また、最下段は段積みとなるため、紙スリーブによる接面拡大で安定効果も期待できる。また、工業食品以外にも総菜パン、調理パン等のパッケージでプラスチックと紙がうまく役割分担されている例が見受けられた。

写真(4)

写真(4)
店舗:S-market、製品分類:チルドRTH、形状:プラスチックフィルム+紙器スリーブ

写真(4)のハンバーガーは、プラスチックで内容物の変性を防ぎ、紙で情報とデザインを提示、形態を保持かつレンジ後の耐熱性のある食器としてユーザビリティ機能まで提供している。プラスチックと紙が複合化されていないため、生活者が使用後に、それぞれ簡単に分別することができる。

現在、パッケージ構成においては使用後のリサイクルを考慮して、「マルチマテリアルからモノマテリアルへ」という考え方がトレンドである。それに加えて、プラスチックと紙、それぞれのモノマテリアル同士を組み合わせて使用後は簡単に分別できる「Easy Separation」※5という方向性を日本でも目指してみてはどうだろう。プラスチックと紙が上手に共生できる未来は、便利で人に役立つサステナブルな未来なのではないだろうか。

【追記】
欧州の店舗ではパッケージの上面を見せるタテ陳列のディスプレイが圧倒的に多いです。パリでノートルダム大聖堂を訪れた際に、そのステンドグラスの美しさに驚くと同時にスーパーのタテ陳列を思い起こしました。敬愛し見慣れた原風景のようなものが生活の場面に根付いているのでは、と思うのは職業病でしょうか。

Monoprix(パリ)

店舗:Monoprix(パリ)、製品分類:チルドRTC

ノートルダム大聖堂内のステンドグラス

ノートルダム大聖堂内のステンドグラス

パッケージング・コミュニケーションセンター長 金子 知生

※1 レポート情報:サイト名foodbiz.asia 道畑富美代表が書かれた世界の食文化に関するレポートが充実。とても楽しくためになるレポートで、本稿執筆時点で198件掲載されています。

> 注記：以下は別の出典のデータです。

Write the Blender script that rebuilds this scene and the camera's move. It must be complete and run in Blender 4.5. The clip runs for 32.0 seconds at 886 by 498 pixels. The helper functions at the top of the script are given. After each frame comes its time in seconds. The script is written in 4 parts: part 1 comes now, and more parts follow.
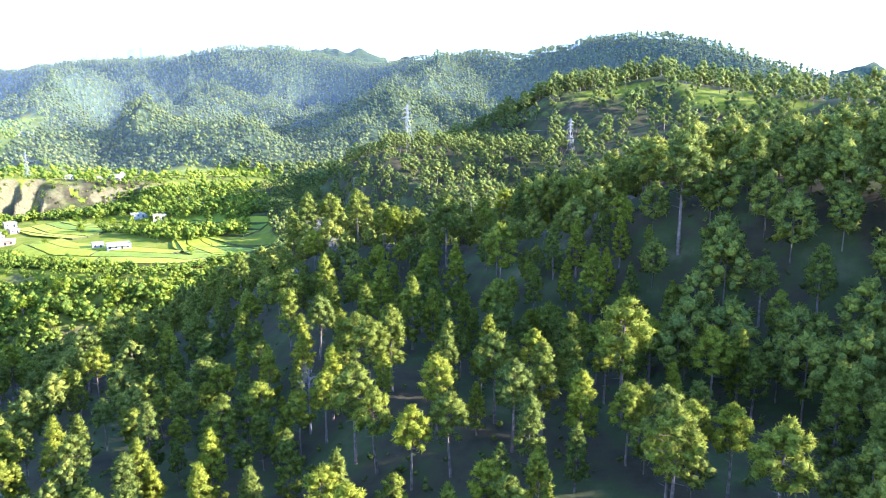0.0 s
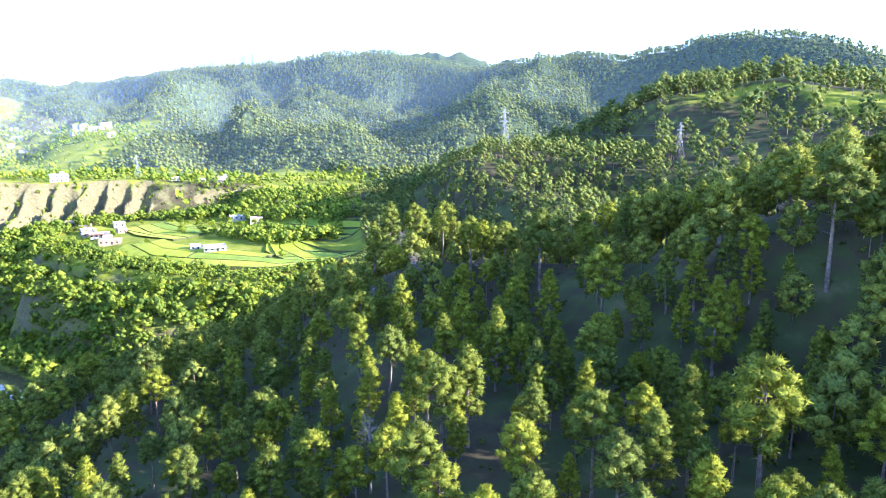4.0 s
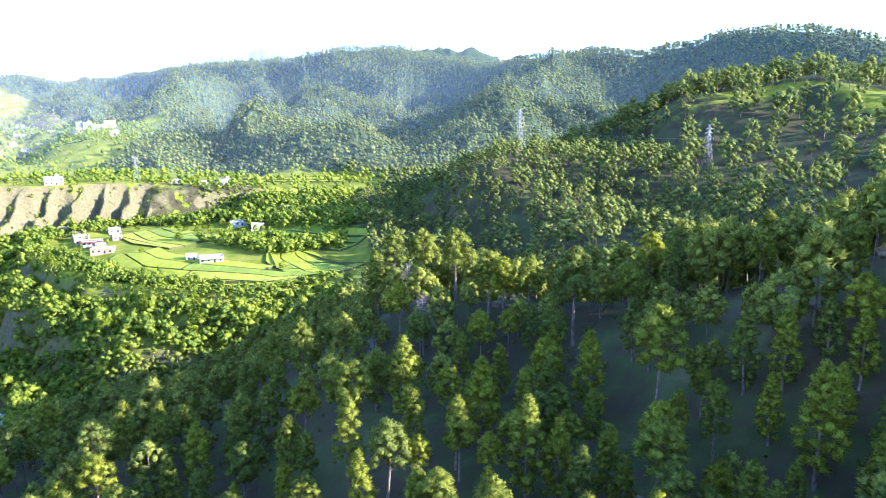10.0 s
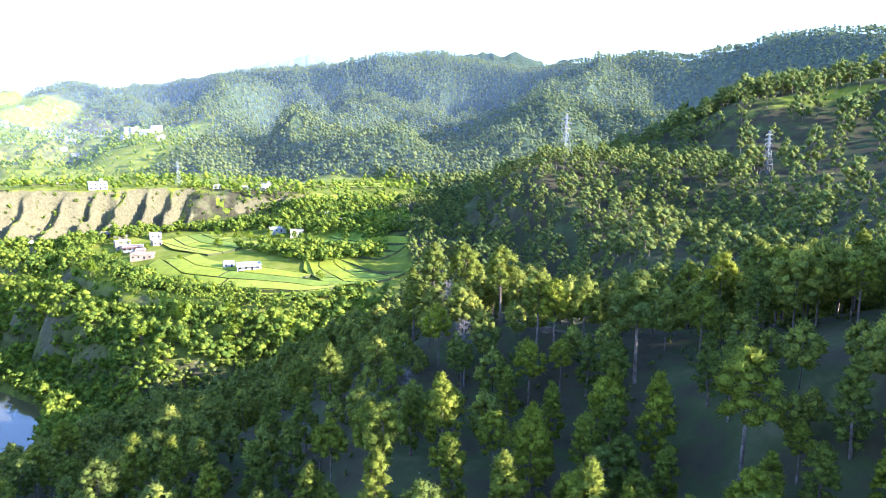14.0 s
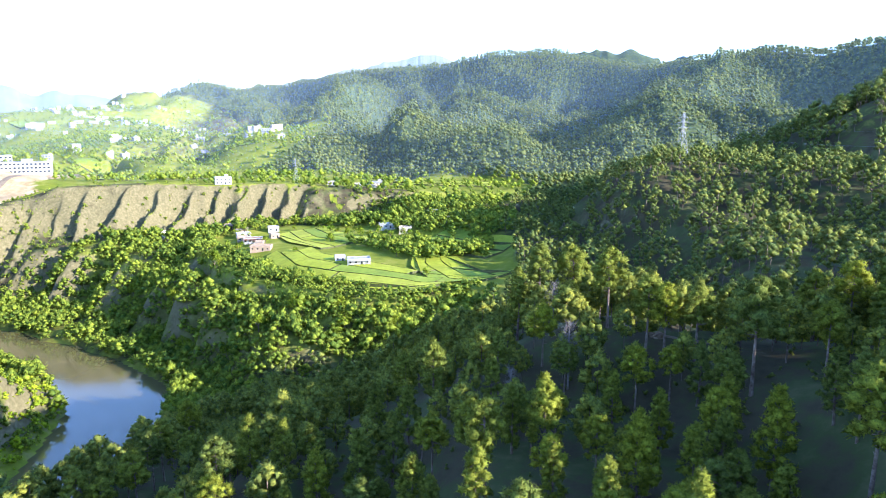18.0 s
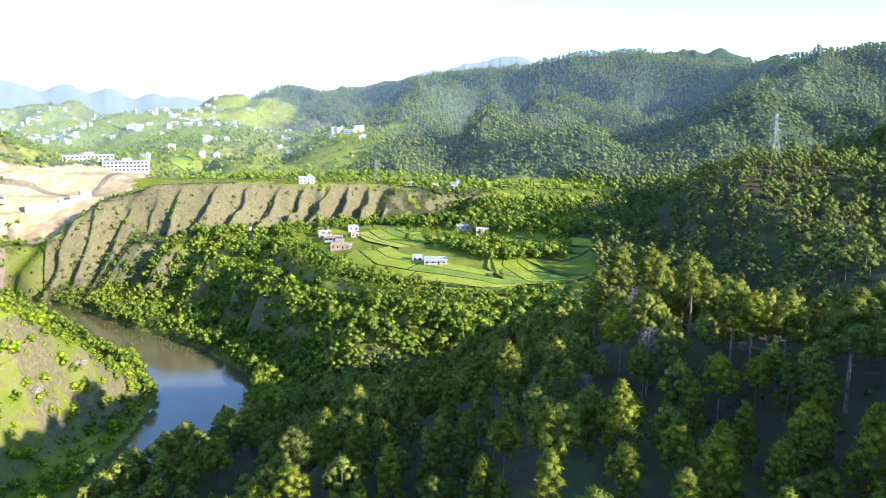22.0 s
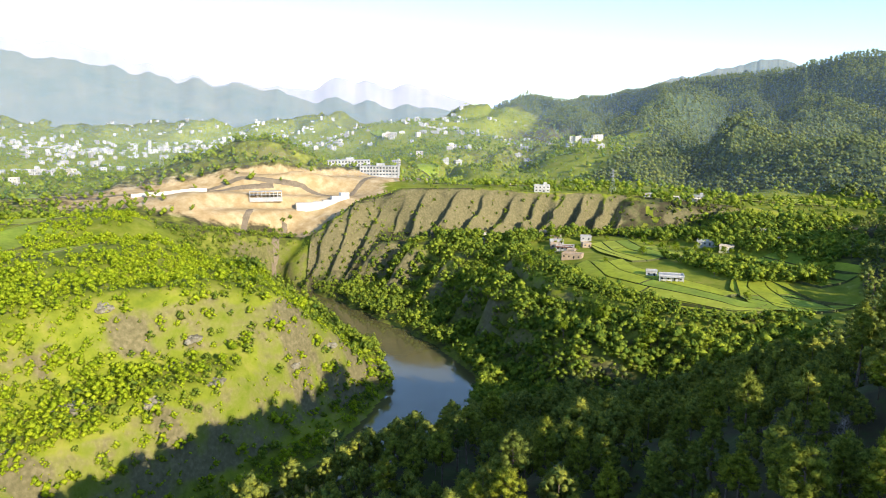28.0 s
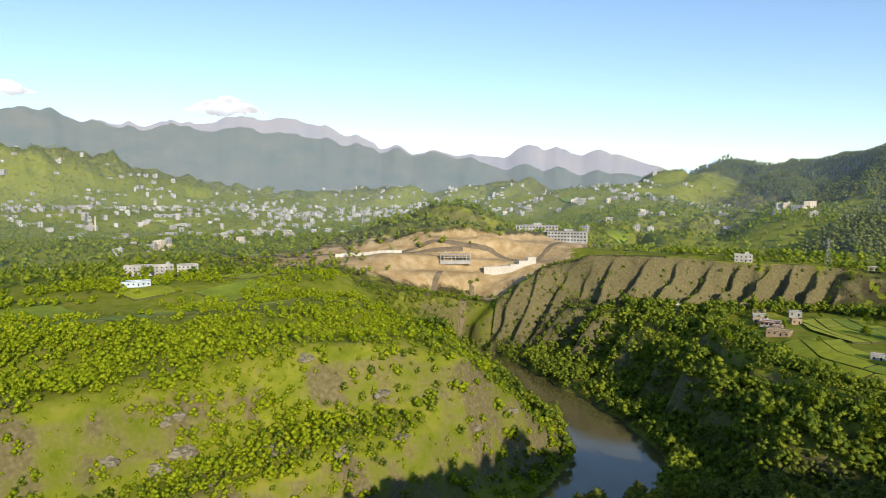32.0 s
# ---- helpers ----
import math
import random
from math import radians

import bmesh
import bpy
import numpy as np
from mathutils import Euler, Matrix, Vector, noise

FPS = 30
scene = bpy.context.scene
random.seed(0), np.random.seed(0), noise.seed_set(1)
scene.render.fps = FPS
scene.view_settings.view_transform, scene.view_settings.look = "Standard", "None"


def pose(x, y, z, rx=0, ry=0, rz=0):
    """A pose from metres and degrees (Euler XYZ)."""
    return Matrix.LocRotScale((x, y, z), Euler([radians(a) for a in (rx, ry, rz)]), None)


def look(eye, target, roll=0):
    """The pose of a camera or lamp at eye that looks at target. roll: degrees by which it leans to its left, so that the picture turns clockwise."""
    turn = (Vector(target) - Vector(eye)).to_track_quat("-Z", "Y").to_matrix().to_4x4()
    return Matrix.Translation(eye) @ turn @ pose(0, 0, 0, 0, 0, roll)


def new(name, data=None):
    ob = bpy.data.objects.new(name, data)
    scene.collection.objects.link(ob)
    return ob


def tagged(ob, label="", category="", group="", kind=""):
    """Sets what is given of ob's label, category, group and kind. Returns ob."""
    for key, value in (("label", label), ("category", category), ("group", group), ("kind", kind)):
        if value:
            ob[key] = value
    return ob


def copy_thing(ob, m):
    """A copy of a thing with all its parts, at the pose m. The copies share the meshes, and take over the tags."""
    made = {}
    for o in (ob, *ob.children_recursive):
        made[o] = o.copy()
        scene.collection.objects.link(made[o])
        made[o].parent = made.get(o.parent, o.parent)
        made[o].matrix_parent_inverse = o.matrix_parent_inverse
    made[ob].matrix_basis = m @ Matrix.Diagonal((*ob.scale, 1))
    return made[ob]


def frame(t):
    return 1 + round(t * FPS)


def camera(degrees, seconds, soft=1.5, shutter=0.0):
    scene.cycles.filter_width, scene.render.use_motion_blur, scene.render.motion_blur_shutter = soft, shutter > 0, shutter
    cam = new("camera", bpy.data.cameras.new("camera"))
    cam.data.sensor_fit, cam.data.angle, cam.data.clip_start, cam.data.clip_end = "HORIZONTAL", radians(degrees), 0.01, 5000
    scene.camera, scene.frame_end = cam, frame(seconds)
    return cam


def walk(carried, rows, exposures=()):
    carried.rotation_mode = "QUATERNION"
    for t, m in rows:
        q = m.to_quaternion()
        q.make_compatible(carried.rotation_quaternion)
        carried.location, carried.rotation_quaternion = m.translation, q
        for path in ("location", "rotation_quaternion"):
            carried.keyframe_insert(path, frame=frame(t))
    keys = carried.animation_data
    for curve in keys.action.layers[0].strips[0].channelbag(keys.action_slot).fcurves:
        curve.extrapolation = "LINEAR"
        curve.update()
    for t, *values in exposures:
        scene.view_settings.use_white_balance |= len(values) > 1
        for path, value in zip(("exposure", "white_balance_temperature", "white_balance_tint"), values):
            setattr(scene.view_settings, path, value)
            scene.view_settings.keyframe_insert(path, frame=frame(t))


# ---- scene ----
SUN_EL, SUN_AZ = 19.3, -107.0      # degrees; azimuth measured from +y, positive towards -x

# camera: level flight over the pine hill, then a slow turn to the left on the spot
ROWS = [
    (0.0, -5.59, -69.64, 145.75, -10.97, -11.11), (0.5, -4.62, -65.73, 145.77, -9.94, -11.06), (1.0, -3.71, -62.25, 145.73, -8.85, -10.97),
    (1.5, -2.94, -59.00, 145.74, -7.81, -10.89), (2.0, -2.20, -56.13, 145.68, -6.70, -10.82), (2.5, -1.69, -53.68, 145.70, -5.81, -10.77),
    (3.0, -1.28, -51.74, 145.79, -4.94, -10.77), (3.5, -0.92, -50.03, 145.82, -3.95, -10.76), (4.0, -0.66, -48.74, 145.77, -2.86, -10.80),
    (4.5, -0.54, -47.23, 145.68, -1.97, -10.85), (6.5, -0.08, -38.57, 145.74, -1.24, -11.00), (7.0, 0.07, -35.73, 146.86, -1.33, -11.01),
    (7.5, 0.17, -32.68, 148.48, -1.43, -11.08), (8.0, 0.23, -29.39, 149.78, -1.57, -11.17), (8.5, 0.32, -26.28, 150.36, -1.66, -11.24),
    (9.0, 0.31, -23.07, 150.39, -1.77, -11.22), (9.5, 0.33, -19.67, 150.45, -1.89, -11.22), (10.0, 0.35, -16.28, 150.50, -1.99, -11.21),
    (10.5, 0.39, -13.00, 150.56, -2.11, -11.08), (11.0, 0.42, -9.91, 150.59, -2.25, -10.98), (11.5, 0.33, -7.17, 150.61, -2.10, -10.94),
    (12.0, 0.39, -4.85, 150.68, -1.42, -10.92), (12.5, 0.30, -3.10, 150.61, -0.71, -10.89), (13.0, 0.21, -1.79, 150.54, 0.00, -10.83),
    (13.5, 0.14, -0.69, 150.54, 0.73, -10.83), (14.0, 0.17, -0.09, 150.41, 1.47, -10.78), (14.5, 0.00, 0.00, 150.00, 2.39, -10.82),
    (16.5, 0.00, 0.00, 150.00, 6.66, -10.85), (17.0, 0.00, 0.00, 150.00, 7.89, -10.83), (17.5, 0.00, 0.00, 150.00, 9.15, -10.83),
    (18.0, 0.00, 0.00, 150.00, 10.40, -10.83), (18.5, 0.00, 0.00, 150.00, 11.33, -10.81), (19.0, 0.00, 0.00, 150.00, 12.04, -10.80),
    (19.5, 0.00, 0.00, 150.00, 12.60, -10.79), (20.0, 0.00, 0.00, 150.00, 13.18, -10.78), (20.5, 0.00, 0.00, 150.00, 13.72, -10.77),
    (21.0, 0.00, 0.00, 150.00, 14.79, -10.75), (21.5, 0.00, 0.00, 150.00, 15.89, -10.73), (22.0, 0.00, 0.00, 150.00, 16.88, -10.72),
    (22.5, 0.00, 0.00, 150.00, 17.68, -10.70), (23.0, 0.00, 0.00, 150.00, 18.70, -10.67), (23.5, 0.00, 0.00, 150.00, 20.28, -10.63),
    (24.0, 0.00, 0.00, 150.00, 22.15, -10.61), (24.5, 0.00, 0.00, 150.00, 23.90, -10.57), (25.0, 0.00, 0.00, 150.00, 25.59, -10.54),
    (25.5, 0.00, 0.00, 150.00, 27.28, -10.51), (27.5, 0.00, 0.00, 150.00, 34.19, -10.19), (28.0, 0.00, 0.00, 150.00, 36.21, -10.00),
    (28.5, 0.00, 0.00, 150.00, 38.22, -9.83), (29.0, 0.00, 0.00, 150.00, 40.22, -9.63), (29.5, 0.00, 0.00, 150.00, 42.23, -9.44),
    (30.0, 0.00, 0.00, 150.00, 44.29, -9.25), (30.5, 0.00, 0.00, 150.00, 46.47, -8.70), (31.0, 0.00, 0.00, 150.00, 48.65, -7.42),
    (31.5, 0.00, 0.00, 150.00, 50.52, -5.97), (32.0, 0.00, 0.00, 150.00, 51.67, -4.62),
]
cam = camera(65.4, 32.0, soft=1.0)
EXPO = [(0.0, 2.5, 5080, 27), (9.0, 2.32, 5080, 27), (14.0, 2.27, 5080, 27), (20.0, 1.75, 5200, 20), (25.0, 1.4, 5550, 16), (28.0, 1.05, 6000, 13), (32.0, 0.27, 6350, 13)]
walk(cam, [(t, pose(x, y, z, 90 + pitch, 0, yaw)) for t, x, y, z, yaw, pitch in ROWS], EXPO)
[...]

※2 ミール・ソリューションに関する表記:月城流通研究所WEBサイトの「ミール・ソリューション4つの解決策」を参考に、RTH=Ready To Heat(温めれば食べられる状態)、RTC=Ready To Cook(調理の下ごしらえがされている状態)、RTP=Ready To Prepare(調理のために食材が用意されている状態)を使い分け、頭にチルドと付記しています。文中にありませんが、もう一つはRTE=Ready To Eat(そのまま食べられる状態)で、例えば、お寿司やおにぎり、ひじきといったところでしょうか。

※3 日本の単独世帯率:年度はもちろん、統計主体や学者、推計手法によって、色々なデータがあるようです。みずほ情報総研の藤森克彦主席研究員の「「単身急増社会」を考える」には、2015年の日本の単身世帯率は全人口の14.5%という記載があります。

※4 視察店舗:ストックホルムはCoop、Willys、Ica、Hemcopのスーパー4社と百貨店のNK、ヘルシンキではAlepa、K-supermarket、S-marketのスーパー3社。

※5 Easy Separation(イージーセパレーション):筆者の提案であり、包装用語には存在しません。